%%

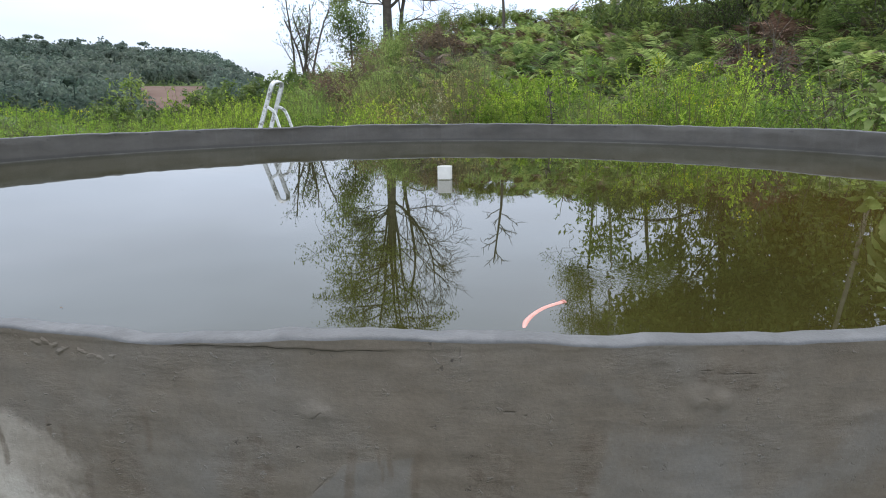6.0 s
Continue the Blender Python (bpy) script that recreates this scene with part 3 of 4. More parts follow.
def make_tank():
    tank = empty("water_tank", pose(0, 0, FLOOR_Z - 0.03), "round open water tank of grey cement render, nearly full", "water tank")
    off = -(FLOOR_Z - 0.03)
    u = TH * R_OUT
    U = np.stack([np.sin(TH) * 3, -np.cos(TH) * 3, 0 * TH], -1)
    top = RIM_Z + 0.004 * vnoise(U, 3.0, 1) + 0.004 * vnoise(U, 9.0, 2) + 0.002 * vnoise(U, 30.0, 3)
    top = top + (0.5 - 0.5 * np.cos(TH)) * (0.006 * vnoise(U, 2.4, 7) + 0.004 * vnoise(U, 6.0, 8) + 0.0025 * vnoise(U, 17.0, 9))
    half = 0.0155 + 0.002 * vnoise(U, 4.0, 4) + 0.002 * vnoise(U, 14.0, 5)
    wob = 0.006 * vnoise(U, 2.2, 6)
    for ang, w, h in ((-5.4, 0.07, -0.005), (-1.3, 0.08, 0.0035), (6.3, 0.09, -0.003)):
        top = top + h * np.exp(-(((TH - radians(ang)) * R_OUT) / w) ** 2)
    join = 0.0045
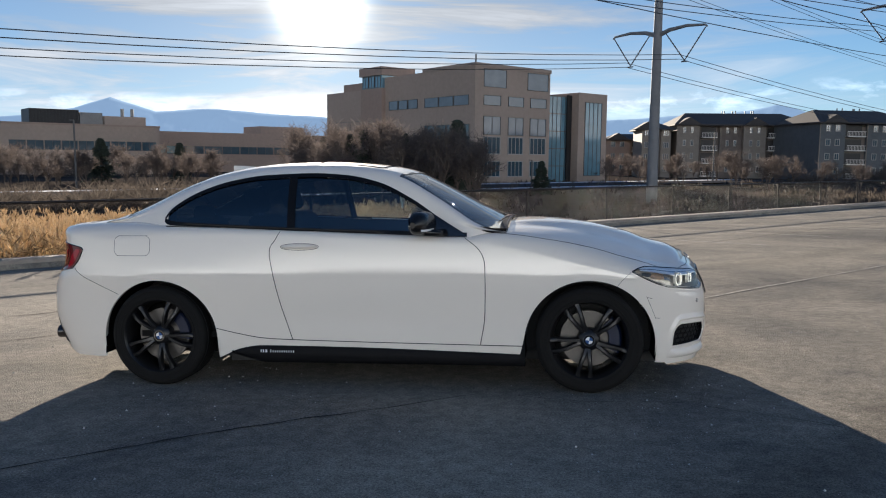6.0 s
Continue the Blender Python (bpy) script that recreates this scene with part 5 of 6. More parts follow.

%%

The records above must be transcribed exactly. Pictures are left out of the copy.

6.0 s
Continue the Blender Python (bpy) script that recreates this scene with part 3 of 4. More parts follow.
def make_tank():
    tank = empty("water_tank", pose(0, 0, FLOOR_Z - 0.03), "round open water tank of grey cement render, nearly full", "water tank")
    off = -(FLOOR_Z - 0.03)
    u = TH * R_OUT
    U = np.stack([np.sin(TH) * 3, -np.cos(TH) * 3, 0 * TH], -1)
    top = RIM_Z + 0.004 * vnoise(U, 3.0, 1) + 0.004 * vnoise(U, 9.0, 2) + 0.002 * vnoise(U, 30.0, 3)
    top = top + (0.5 - 0.5 * np.cos(TH)) * (0.006 * vnoise(U, 2.4, 7) + 0.004 * vnoise(U, 6.0, 8) + 0.0025 * vnoise(U, 17.0, 9))
    half = 0.0155 + 0.002 * vnoise(U, 4.0, 4) + 0.002 * vnoise(U, 14.0, 5)
    wob = 0.006 * vnoise(U, 2.2, 6)
    for ang, w, h in ((-5.4, 0.07, -0.005), (-1.3, 0.08, 0.0035), (6.3, 0.09, -0.003)):
        top = top + h * np.exp(-(((TH - radians(ang)) * R_OUT) / w) ** 2)
    join = 0.0045
6.0 s
Continue the Blender Python (bpy) script that recreates this scene with part 5 of 6. More parts follow.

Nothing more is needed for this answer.